Washington » The U.S. Senate agreed Thursday to expand the House with new seats for both Utah and the District of Columbia, putting the historic measure on course for seemingly inevitable passage in the House next week.
The Senate voted 61-37 to add two House members -- one for Republican Utah and another for highly Democratic D.C., bringing the nation's capital within striking distance of securing its first-ever full-voting member after a two-century fight for representation.
This bill also means Utah, which barely missed out on a fourth House member after the 2000 census, would gain that seat before the next population tally.
"This will rectify an injustice that occurred at the last census," Sen. Orrin Hatch, R-Utah, said after voting for the measure. "It's more than the right thing to do."
Sen. Bob Bennett, R-Utah, opposed the bill, calling it unconstitutional.
House Majority Leader Steny Hoyer, D-Md., plans to bring a similar bill up for debate next week in the even-more-Democratic House, where a previous version cruised to passage in 2007.

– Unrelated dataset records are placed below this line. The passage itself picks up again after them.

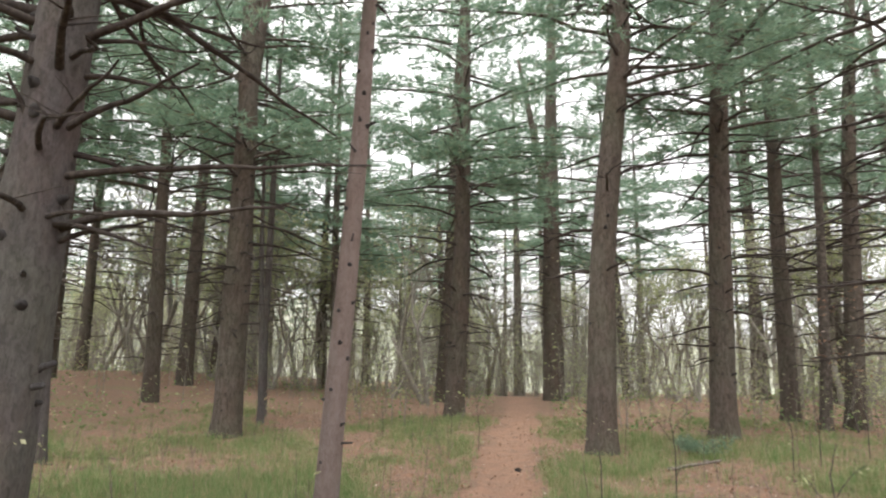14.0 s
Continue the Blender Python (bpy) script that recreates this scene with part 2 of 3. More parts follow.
def ground_z(x, y):
    """The gently rolling forest floor."""
    z = 0.02 - 0.3 * math.exp(-((y - 17) / 5) ** 2 - (x / 5) ** 2) + 0.9 * smooth01((y - 18) / 27)
    z += 1.2 * smooth01((-x - 5) / 15) * smooth01((y - 14) / 25)
    z += 0.35 * math.exp(-((x - HOLLOW[0] - 0.1) ** 2 + (y - HOLLOW[1]) ** 2) / 0.9)
    z += 0.05 * noise.noise((x * 0.35, y * 0.35, 3.1)) + 0.018 * noise.noise((x * 1.7, y * 1.7, 7.7))
    return z


def trail_x(y):
    """The middle line of the footpath."""
    return 2.75 - 0.145 * y + 0.0019 * y * y if y < 32 else 0.056 - 0.075 * (y - 32)


def trail_share(x, y):
    half = 0.42 + 0.55 * smooth01((13 - y) / 9)
    mound = math.exp(-((x - HOLLOW[0] + 0.05) / 0.75) ** 2 - ((y - HOLLOW[1] + 0.55) / 0.5) ** 2)
    return max(mound, smooth01(1.4 - 0.75 * abs(x - trail_x(y) - 0.25 * noise.noise((y * 0.5, 0.0, 8.0)) - 0.3 * noise.noise((x * 1.3, y * 1.1, 4.0))) / half)) if y < 46 else 0.0


def moss_share(x, y):
    d = ((x + 3.3) / 2.3) ** 2 + ((y - 12.15 - 0.12 * (x + 3.3)) / 0.95) ** 2
    return smooth01(1.6 - d) * 0.9


def grass_share(x, y):
    g = 0.44 + 0.75 * noise.noise((x * 0.45, y * 0.4, 11.3)) + 0.55 * noise.noise((x * 1.5, y * 1.2, 5.0))
    g += 0.75 * math.exp(-((x + 3.0) / 2.9) ** 2 - ((y - 17.0) / 3.4) ** 2)
    g += 0.35 * math.exp(-((x - 2.7) / 1.1) ** 2 - ((y - 20.5) / 4.0) ** 2)
    g += 0.45 * math.exp(-((x + 5.0) / 2.6) ** 2 - ((y - 8.5) / 3.0) ** 2)
    g += 0.5 * math.exp(-((x - 4.0) / 1.2) ** 2 - ((y - 7.5) / 1.0) ** 2)
    g -= 0.9 * math.exp(-((x + 0.8) / 1.8) ** 2 - ((y - 6.0) / 2.2) ** 2)
    g -= 0.8 * math.exp(-((y - 13.7) / 1.5) ** 2) * smooth01((x + 5.5) / 2.5)
    g -= 0.8 * math.exp(-((x - 3.0) / 1.5) ** 2 - ((y - 11.3) / 1.8) ** 2)
    g -= 1.2 * trail_share(x, y)
    g -= 0.15 * smooth01((y - 24) / 6)
    g += 0.9 * math.exp(-((x - 0.55) / 0.5) ** 2 - ((y - 9.0) / 0.6) ** 2) + 0.5 * math.exp(-((x + 0.5) / 0.8) ** 2 - ((y - 10.4) / 0.5) ** 2)
    return min(1.0, max(0.0, g))


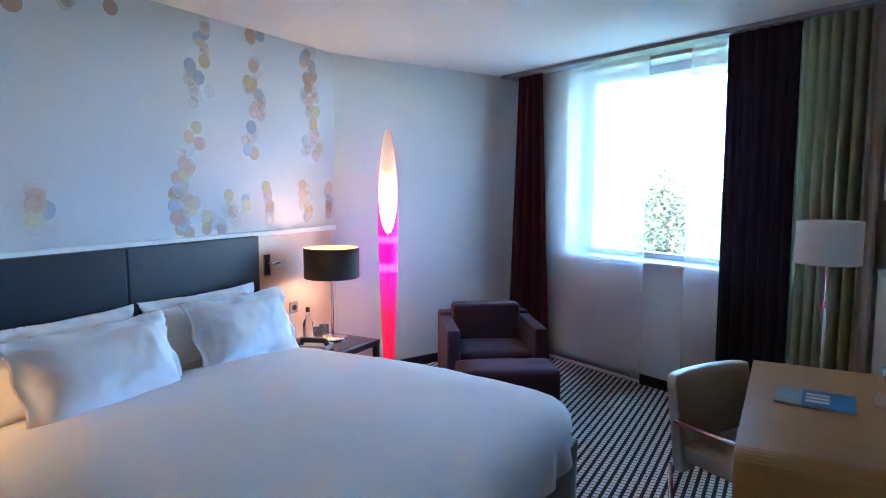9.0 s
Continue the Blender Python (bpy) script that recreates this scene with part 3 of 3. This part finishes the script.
for y, z, x, flip in ((7.83, 1.05, -2.832, 1), (5.905, 1.055, -2.775, -1)):
    e = thing("reading_light", pose(x, y, z), "chrome swivel reading light on a small plate", "wall light", "reading lights")
    low, high = (-0.09, 0.06) if flip > 0 else (-0.018, 0.018)
    part("plate", box(0.0, 0.012, -0.03, 0.03, low, high, 0.003), CHROME, e)
    if flip > 0:
        part("plate_inset", box(0.0125, 0.016, -0.018, 0.018, -0.05, 0.05, 0.002), BLACKPL, e, "black inset")
    part("arm", tube(rounded([(0.014, 0, 0.0), (0.06, 0, 0.0), (0.075, 0.10, 0.005)], 0.02), 0.012), CHROME, e, "", True)
for y, z, x in ((8.085, 0.70, -2.831), (5.66, 0.66, -2.831)):
    e = thing("wall_socket", pose(x, y, z), "dark framed wall socket above the bedside table", "socket")
    part("plate", box(0.0, 0.009, -0.042 if y > 7 else -0.12, 0.042 if y > 7 else 0.10, -0.042, 0.042, 0.004), GREYPL if y > 7 else BLACKPL, e)
    part("well", lathe([(0, 0.0), (0.02, 0.0), (0.021, 0.004)], 20), BLACKPL, e, "round black well").matrix_local = pose(0.0095, 0, 0, 0, 90, 0)

b1 = thing("water_bottle", pose(-2.62, 8.0, 0.503), "clear glass water bottle with a dark cap", "bottle")
part("body", lathe([(0, 0.0), (0.034, 0.0), (0.036, 0.006), (0.036, 0.12), (0.014, 0.165), (0.013, 0.20)], 24), CLEAR, b1, "", True)
part("cap", lathe([(0.0, 0.232), (0.014, 0.232), (0.015, 0.20), (0.0, 0.20)], 20), BLACKPL, b1, "dark screw cap", True)
for dx, dy in ((0.07, 0.02), (0.05, 0.11)):
    t = thing("water_glass", pose(-2.62 + dx, 8.0 + dy, 0.503), "clear upturned drinking glass", "glass", "water glasses")
    part("bowl", lathe([(0.034, 0.0), (0.036, 0.004), (0.033, 0.095), (0.0, 0.10)], 24), CLEAR, t, "", True)
ph = thing("telephone", pose(-2.40, 7.83, 0.503, 0, 0, 20), "dark grey bedside telephone with a handset", "telephone")
part("base", box(-0.09, 0.09, -0.075, 0.075, 0.0, 0.04, 0.01, 3), GREYPL, ph)
part("handset", tube(rounded([(-0.09, -0.05, 0.045), (-0.08, -0.05, 0.075), (0.08, -0.05, 0.075), (0.09, -0.05, 0.045)], 0.02), 0.018), BLACKPL, ph, "black handset", True)
part("keypad", box(-0.04, 0.06, 0.0, 0.06, 0.041, 0.046, 0.002), WHITEPL, ph, "pale keypad")
part("cord", tube(rounded([(-0.09, -0.05, 0.03), (-0.13, 0.03, 0.012), (-0.10, 0.12, 0.008), (-0.16, 0.17, 0.006)], 0.03), 0.004, 8), BLACKPL, ph, "black coiled cord", True)
card = thing("tent_card", pose(-2.32, 5.53, 0.503, 0, 0, 60), "small printed tent card with a navy block", "card")
part("front_leaf", box(-0.05, 0.05, -0.002, 0.002, 0, 0.21), PAPER, card)
part("picture_print", box(-0.046, 0.046, -0.0032, -0.0024, 0.006, 0.204), BOOK_GREY, card, "grey photo print")
part("white_border", box(-0.032, 0.032, -0.0040, -0.0034, 0.05, 0.172), PAPER, card, "white border")
part("navy_block", box(-0.025, 0.025, -0.0049, -0.0042, 0.06, 0.162), NAVY, card, "navy printed block")
part("print_bar", box(-0.008, 0.008, -0.0058, -0.0051, 0.08, 0.14), PAPER, card, "pale vertical lettering bar")


# ---- tall tube lamp ----
def tube_lamp():
    e = thing("tube_floor_lamp", pose(-2.45, 8.75, 0), "tall magenta tube floor lamp with an oblique glowing cut", "floor lamp")
    prof = [(0.036, 0.02), (0.040, 0.1), (0.053, 0.4), (0.068, 0.8), (0.076, 1.05), (0.079, 1.2), (0.079, 1.4), (0.074, 1.6), (0.066, 1.8), (0.058, 2.015)]
    seg = 72
    face = math.atan2(4.735 - 8.75, 0.27 + 2.45)
    for nm, mt, shrink, lab in (("tube", TUBE_PINK, 0.0, "glowing magenta shell"), ("tube_lining", TUBE_IN, 0.004, "warm glowing inside")):
        b = bmesh.new()
        nz = 150
        vs = []
        for j in range(nz + 1):
            z = 0.02 + (2.015 - 0.02) * j / nz
            r = float(np.interp(z, [p[1] for p in prof], [p[0] for p in prof])) - shrink
            vs.append([(r * math.cos(2 * math.pi * i / seg), r * math.sin(2 * math.pi * i / seg), z) for i in range(seg)])
        made = {}
        for j in range(nz):
            for i in range(seg):
                am = 2 * math.pi * (i + 0.5) / seg - face
                zc = (vs[j][i][2] + vs[j + 1][i][2]) / 2
                if math.cos(am) > 1.0 - 2.0 * (zc - 1.21) / (2.03 - 1.21):
                    continue
                if nm == "tube_lining" and zc < 1.0:
                    continue
                q = []
                for jj, ii in ((j, i), (j, (i + 1) % seg), (j + 1, (i + 1) % seg), (j + 1, i)):
                    if (jj, ii) not in made:
                        made[jj, ii] = b.verts.new(vs[jj][ii])
                    q.append(made[jj, ii])
                b.faces.new(q)
        part(nm, b, mt, e, lab, True)
    part("base_disc", lathe([(0, 0), (0.12, 0), (0.12, 0.014), (0.05, 0.02), (0, 0.02)], 36), STEEL, e, "steel base disc")
    lamp("tube_light", "POINT", pose(-2.45 + 0.01, 8.75 - 0.02, 1.40), 0.17, (1.0, 0.52, 0.30), 0.03)


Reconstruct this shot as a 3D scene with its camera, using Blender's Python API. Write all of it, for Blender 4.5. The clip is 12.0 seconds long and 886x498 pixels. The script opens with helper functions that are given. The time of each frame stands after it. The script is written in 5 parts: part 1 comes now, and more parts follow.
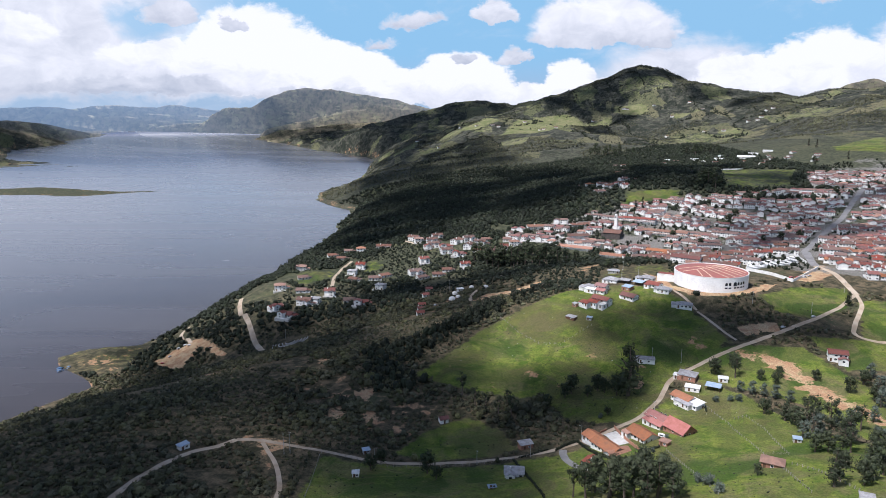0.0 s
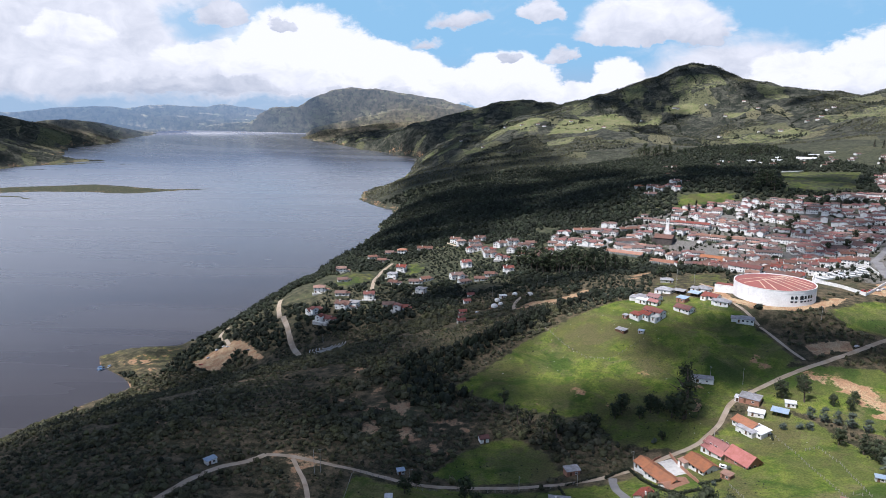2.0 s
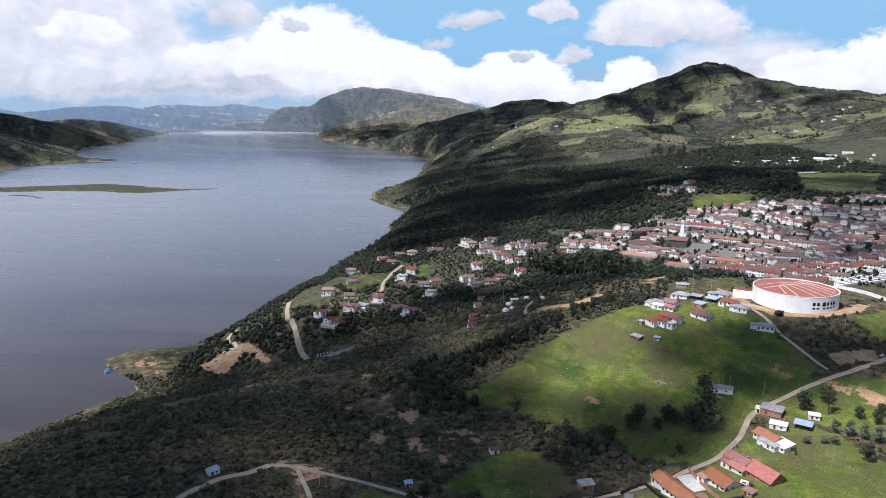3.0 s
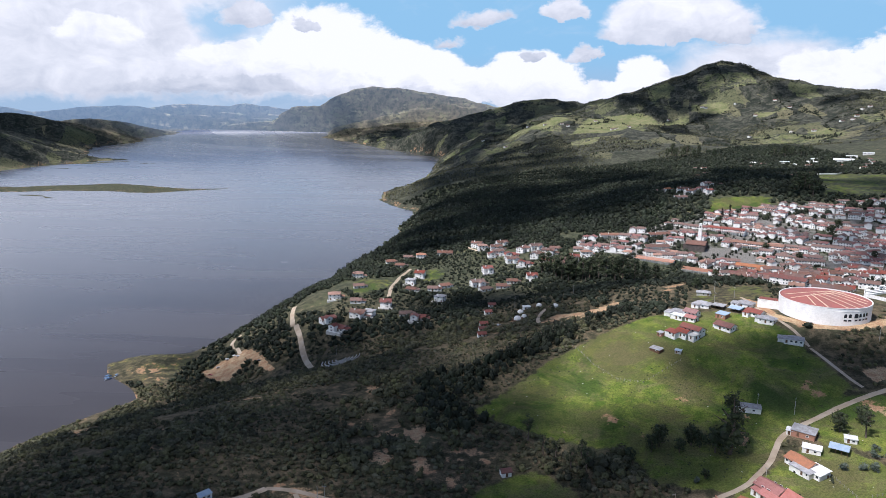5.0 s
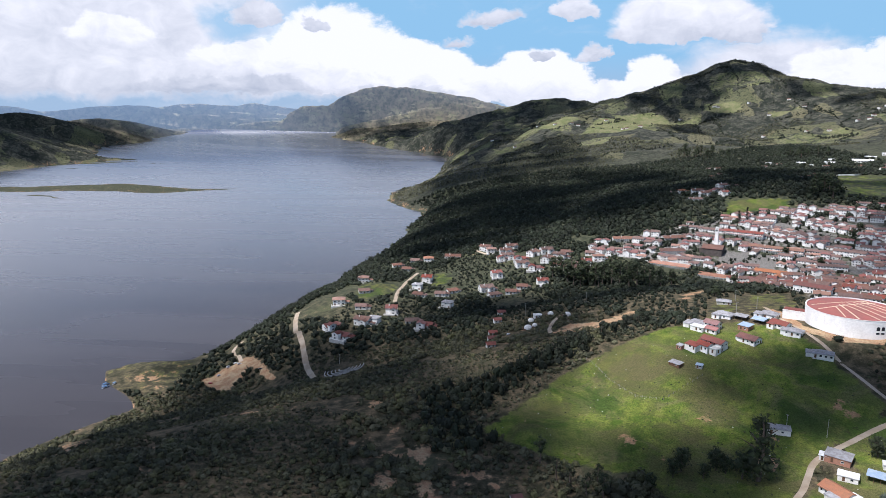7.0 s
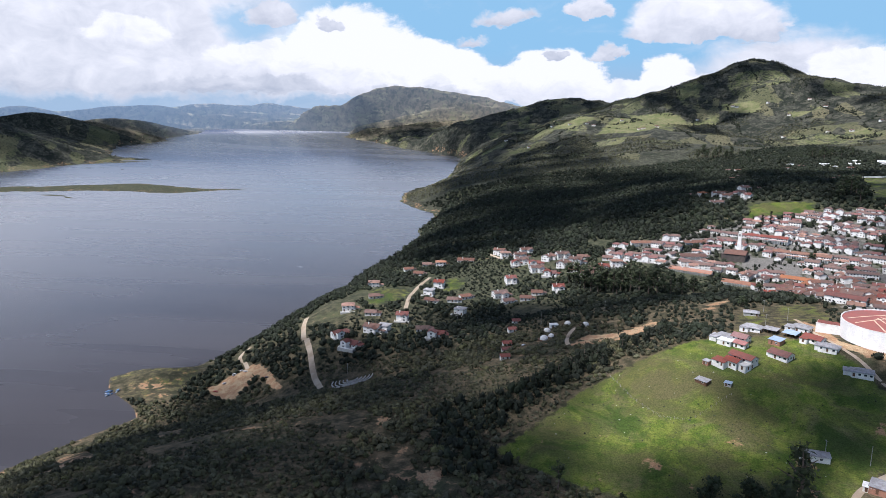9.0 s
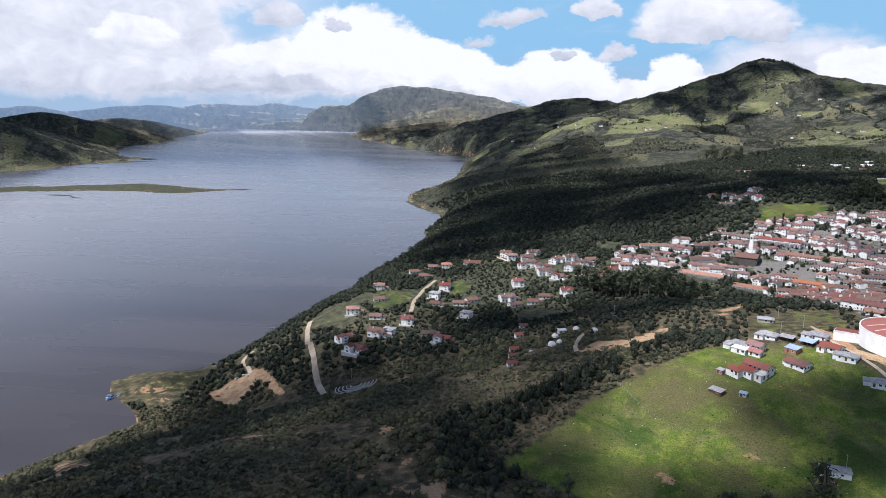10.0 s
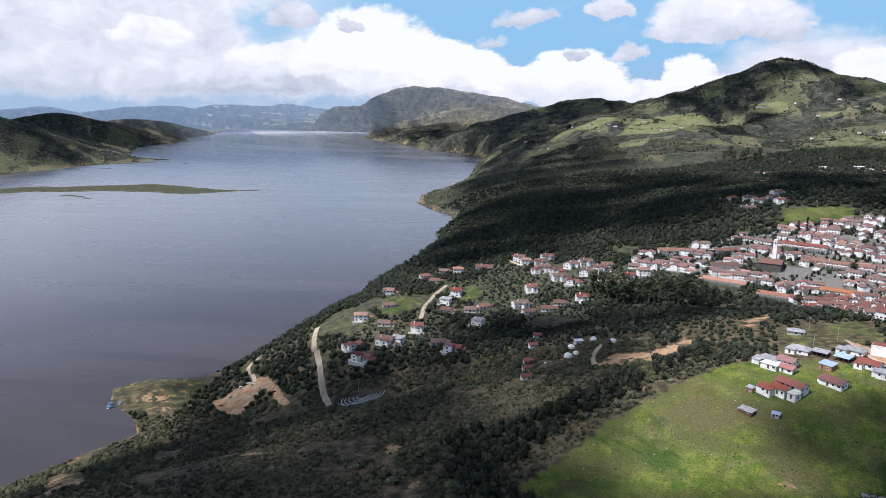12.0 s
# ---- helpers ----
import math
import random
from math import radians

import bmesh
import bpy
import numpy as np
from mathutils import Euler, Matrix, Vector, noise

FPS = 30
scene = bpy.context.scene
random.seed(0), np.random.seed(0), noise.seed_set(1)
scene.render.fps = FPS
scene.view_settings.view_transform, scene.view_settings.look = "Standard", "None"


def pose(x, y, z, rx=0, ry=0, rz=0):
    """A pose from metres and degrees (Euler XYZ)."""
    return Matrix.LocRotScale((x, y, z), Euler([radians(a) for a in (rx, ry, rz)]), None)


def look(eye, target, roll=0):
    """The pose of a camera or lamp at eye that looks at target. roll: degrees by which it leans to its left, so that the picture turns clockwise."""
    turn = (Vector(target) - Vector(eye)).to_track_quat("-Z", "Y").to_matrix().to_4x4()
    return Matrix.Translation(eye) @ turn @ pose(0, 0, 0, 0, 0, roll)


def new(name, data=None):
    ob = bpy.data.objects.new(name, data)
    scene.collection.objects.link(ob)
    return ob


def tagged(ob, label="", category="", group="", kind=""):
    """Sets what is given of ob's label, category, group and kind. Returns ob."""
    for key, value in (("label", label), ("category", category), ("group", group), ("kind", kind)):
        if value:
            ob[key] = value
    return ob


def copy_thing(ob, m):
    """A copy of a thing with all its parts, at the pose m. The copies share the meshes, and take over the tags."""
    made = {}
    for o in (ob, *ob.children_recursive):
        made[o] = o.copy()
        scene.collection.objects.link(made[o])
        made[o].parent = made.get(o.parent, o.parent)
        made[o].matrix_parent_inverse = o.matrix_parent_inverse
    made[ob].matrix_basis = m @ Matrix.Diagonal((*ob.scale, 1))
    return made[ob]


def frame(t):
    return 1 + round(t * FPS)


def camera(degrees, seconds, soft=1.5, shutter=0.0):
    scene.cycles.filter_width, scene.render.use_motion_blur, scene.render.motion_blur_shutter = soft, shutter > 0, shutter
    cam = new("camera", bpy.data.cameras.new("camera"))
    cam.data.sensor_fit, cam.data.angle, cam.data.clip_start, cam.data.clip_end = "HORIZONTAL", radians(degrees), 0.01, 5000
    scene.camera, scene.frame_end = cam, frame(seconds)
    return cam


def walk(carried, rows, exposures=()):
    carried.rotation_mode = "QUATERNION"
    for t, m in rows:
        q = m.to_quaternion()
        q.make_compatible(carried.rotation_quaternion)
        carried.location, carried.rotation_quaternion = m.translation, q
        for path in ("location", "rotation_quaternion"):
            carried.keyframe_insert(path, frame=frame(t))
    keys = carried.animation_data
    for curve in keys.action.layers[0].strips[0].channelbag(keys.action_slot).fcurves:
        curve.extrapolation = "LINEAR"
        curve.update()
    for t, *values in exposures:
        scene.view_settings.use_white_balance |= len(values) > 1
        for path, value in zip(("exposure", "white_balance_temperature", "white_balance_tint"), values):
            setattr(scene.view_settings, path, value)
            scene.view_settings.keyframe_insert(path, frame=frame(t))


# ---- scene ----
# ---------------------------------------------------------------- camera
cam = camera(67.69, 12.0, 0.6)
# seconds, x, y, z in metres, yaw, pitch, roll in degrees; the lake lies at z = 0
ROWS = [
    (0.0, 0.00, 0.00, 271.15, 0.000, -11.170, -0.095),
    (0.5, 0.45, 6.44, 271.22, 0.807, -11.180, -0.085),
    (1.0, 0.55, 13.01, 271.32, 1.858, -11.191, -0.069),
    (1.5, 0.38, 19.46, 271.35, 2.853, -11.207, -0.060),
    (2.0, 0.20, 26.00, 271.45, 3.805, -11.229, -0.042),
    (2.5, -0.14, 32.34, 271.79, 4.441, -11.250, -0.031),
    (3.0, -0.25, 38.77, 272.00, 4.760, -11.264, -0.033),
    (5.0, -1.23, 63.79, 272.41, 5.687, -11.296, -0.029),
    (5.5, -1.64, 70.25, 272.43, 5.799, -11.308, -0.044),
    (6.0, -1.85, 76.62, 272.47, 5.920, -11.323, -0.065),
    (6.5, -2.10, 82.90, 272.85, 6.179, -11.331, -0.070),
    (7.0, -2.56, 89.06, 273.06, 6.452, -11.338, -0.072),
    (9.0, -4.83, 113.59, 274.06, 7.612, -11.365, -0.058),
    (9.5, -5.38, 119.67, 274.38, 7.893, -11.365, -0.035),
    (10.0, -6.05, 125.89, 274.55, 8.177, -11.358, -0.026),
    (10.5, -6.66, 132.20, 274.62, 8.461, -11.344, -0.029),
    (11.0, -7.43, 138.32, 274.73, 8.746, -11.333, -0.026),
    (11.5, -8.05, 144.22, 274.60, 9.008, -11.328, -0.037),
    (12.0, -8.79, 150.56, 274.35, 9.233, -11.323, -0.052),
]
walk(cam, [(t, pose(x, y, z, 90 + pitch, -roll, yaw)) for t, x, y, z, yaw, pitch, roll in ROWS],
     [(0.0, 0.35, 5950.0, 16.0), (12.0, 0.35, 5950.0, 16.0)])
# ---------------------------------------------------------------- sky and sun
SUN_FROM = Vector((-0.42, -0.30, 0.86)).normalized()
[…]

Thursday's Senate passage came with a GOP-led provision boosting the gun rights of D.C. residents -- an item that bill backers had fought to keep off.
Sen. Joe Lieberman, I-Conn., dismissed questions about that amendment, saying Americans should "celebrate" the passage of the DC Voting Rights Act, and Congress will "reason together" about Second Amendment rights later in negotiating between the chambers.
The bill primarily is geared toward giving full House representation to D.C.'s 600,000 residents. Utah was added to strike a political balance and nail down a few needed GOP votes.
D.C. Mayor Adrian Fenty said residents are one step closer to having the same rights as other Americans but warned that challenges still loom.
"We are not taking anything for granted," Fenty said, "but sometimes momentum is realized in just how far we've come."
Hatch predicted the bill would see an immediate legal challenge when it's signed into law -- President Barack Obama co-sponsored the measure when he was in the Senate -- although the Utah senator is confident courts will uphold it.
"There's no guarantees here," Hatch said, "but this is as close to a guarantee as you can get to get this done."
Bennett opposed the bill, saying there was no way it would pass a court test and that the state already is on track to get a fourth seat after the 2010 census.
"My guess is it will be tied up in the courts past the census time," he said, "so it wouldn't make it anyway."
Utah's lone Democrat in Congress, Rep. Jim Matheson, backs the bill, but Rep. Rob Bishop, R-Utah, may buck it. Freshman GOP Rep. Jason Chaffetz has fought actively against it.
Though some in Congress wanted to yank Utah from the measure, supporters maintained they needed the Beehive State to keep it from being cast as a partisan ploy.
In addition, Paul Strauss, a D.C.-elected shadow senator, says Washington residents can empathize with Utahns, who have been under-represented for nearly a decade.
"I hope the people of Utah know that, over time, D.C. residents have come to understand the issue, and get it, and feel some sympathy," Strauss said. "So while there may be some comments like, 'Why Utah?' and 'What does it all mean?' but in town, we've been living with it for a couple years and we get it."
How did this start?
The decidedly Democratic District of Columbia has been seeking a full-voting House seat for decades but couldn't get it through a partisan Congress. Then, in 2002, after overwhelmingly Republican Utah narrowly missed snagging a fourth House seat from the 2000 Census, backers seized on what they saw as the perfect political compromise: Give both red Utah and blue D.C. a seat. The joint effort foundered under GOP rule, but has found new promise with Democrats in charge.
How do the House and Senate versions differ?
The newly passed Senate bill would give Utah an extra House member to be elected in 2010 and seated in January 2011, with the state carving up a new map with four distinct districts. The House version also has the new Utah member elected in 2010, but would have that representative elected statewide for two years until after the 2010 census. If both bills pass as written, the two chambers will have to hash out the differences. Sen. Orrin Hatch has vowed to make sure the Senate's four-district approach prevails. But a compromise is expected.
Is this a temporary seat?
The bill gives Utah a fourth House member for only two years, although, given the state's swelling population, that additional seat is expected to become permanent after the next census. Both bills expand the House by two seats to 437 permanently, so that no other state suffers a loss because of this legislation.
Will there be court challenges?
Yes. Detractors insist the bill is unconstitutional. Any lawsuits would be fast-tracked to a three-judge panel in Washington, D.C., and then directly to the U.S. Supreme Court. How the courts would rule is in question. Scholars on both sides differ. Opponents say the Constitution clearly states House members shall be elected by the "people of the several states," and D.C. is not a state. Backers counter that the courts have treated D.C. as a state for years. Residents there pay federal taxes and heed other federal laws.